(GIVEN DATA)

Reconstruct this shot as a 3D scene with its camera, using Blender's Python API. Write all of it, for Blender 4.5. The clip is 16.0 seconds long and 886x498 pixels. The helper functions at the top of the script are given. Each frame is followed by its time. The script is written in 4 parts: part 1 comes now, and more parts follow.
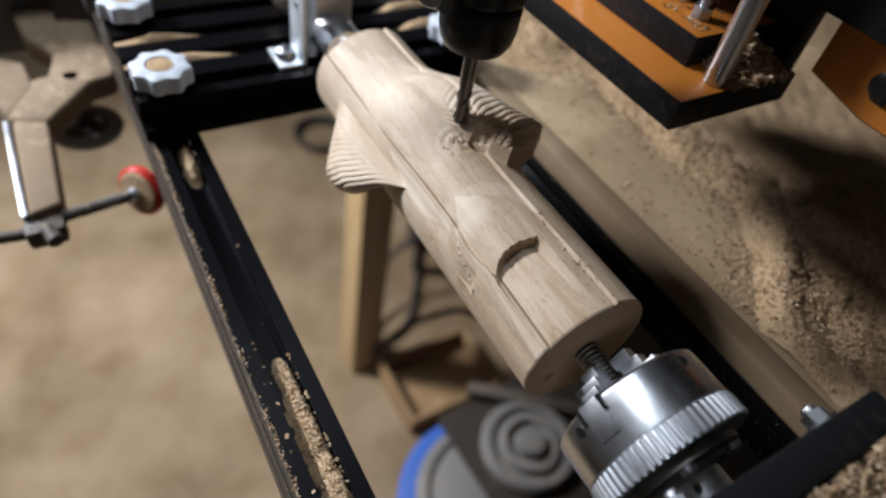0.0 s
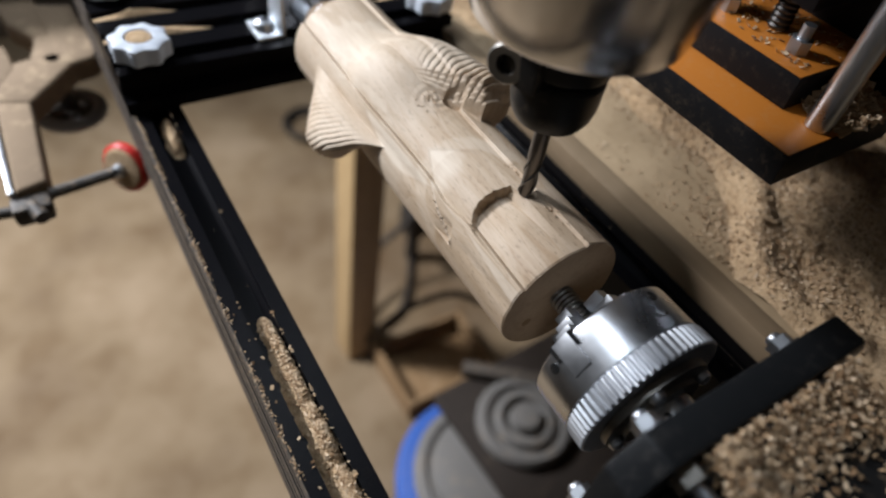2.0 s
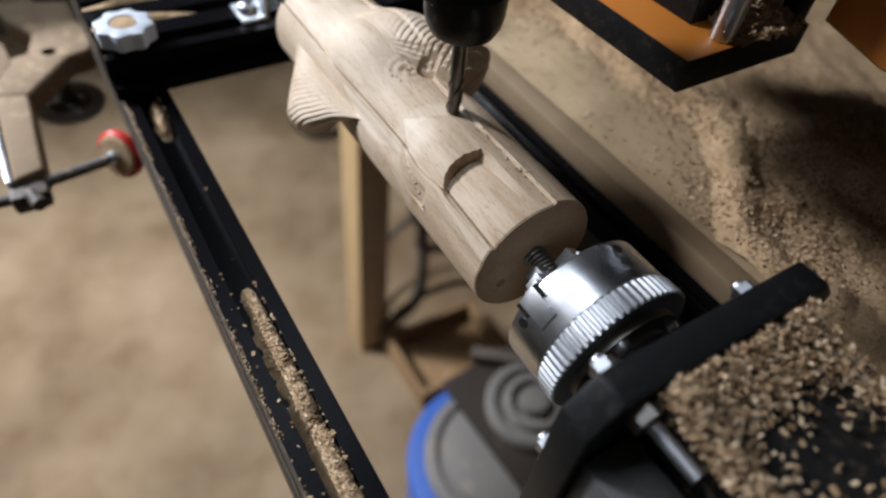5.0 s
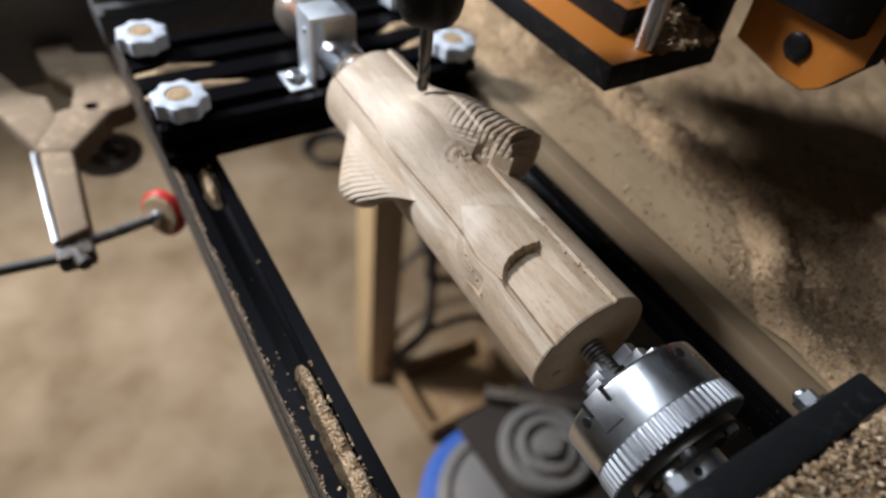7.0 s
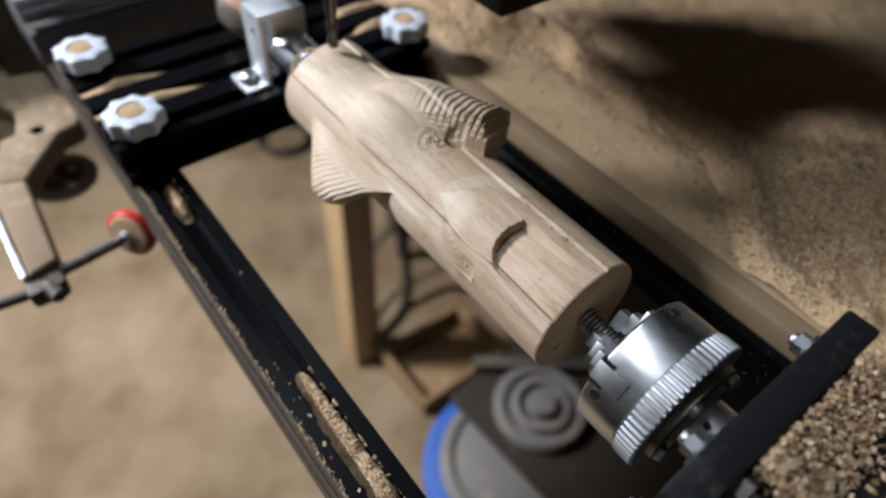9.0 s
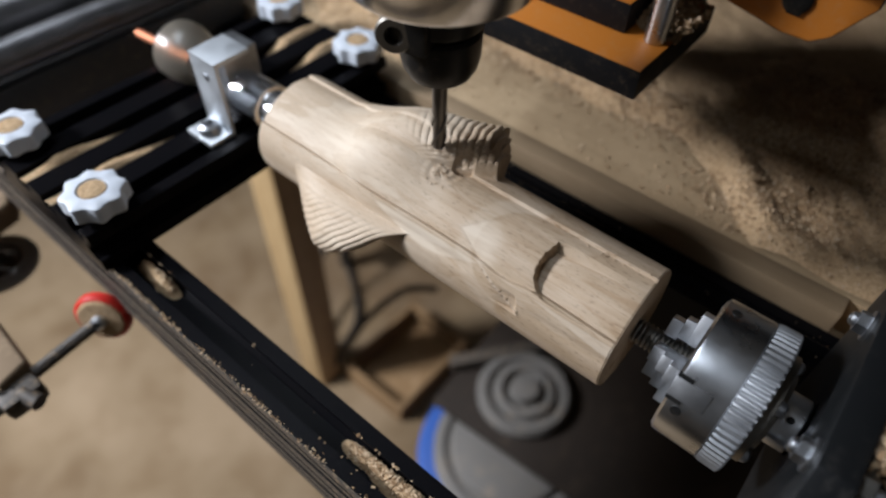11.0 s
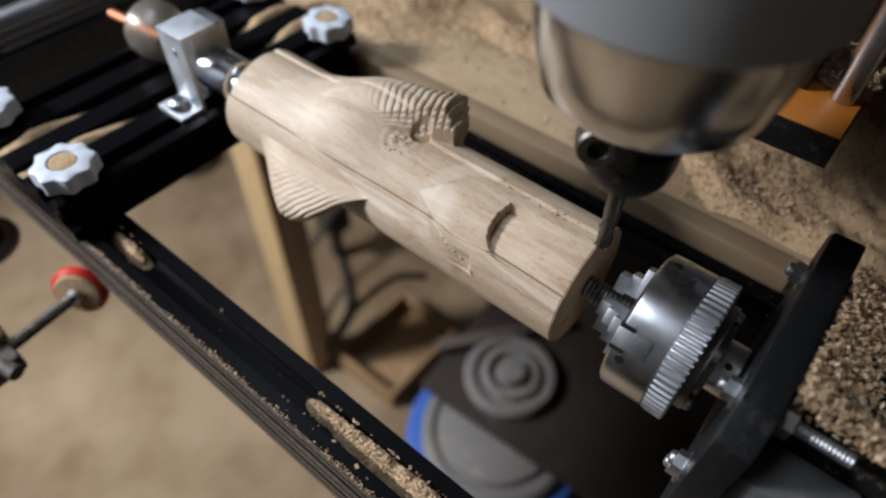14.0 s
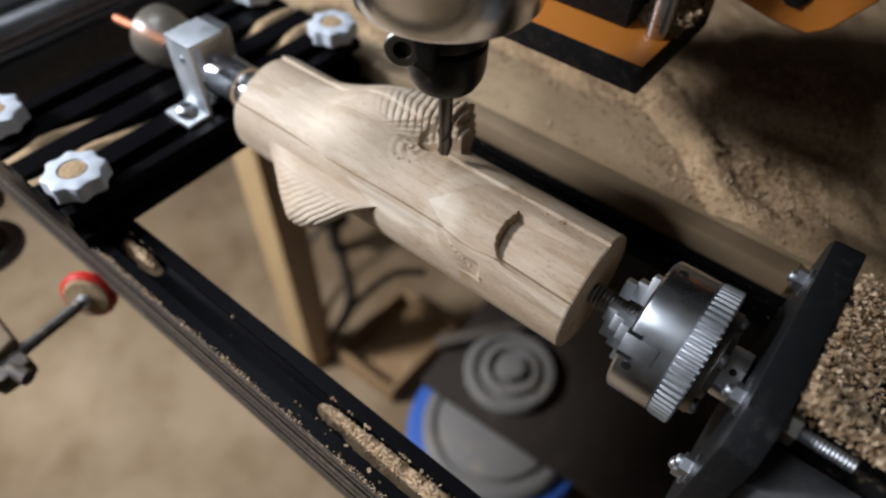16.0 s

(TASK TO CARRY OUT) Write the material out again exactly as it appears, dropping the pictures.

(WORKED ANSWER)
Reconstruct this shot as a 3D scene with its camera, using Blender's Python API. Write all of it, for Blender 4.5. The clip is 16.0 seconds long and 886x498 pixels. The helper functions at the top of the script are given. Each frame is followed by its time. The script is written in 4 parts: part 1 comes now, and more parts follow.
0.0 s
2.0 s
5.0 s
7.0 s
9.0 s
11.0 s
14.0 s
16.0 s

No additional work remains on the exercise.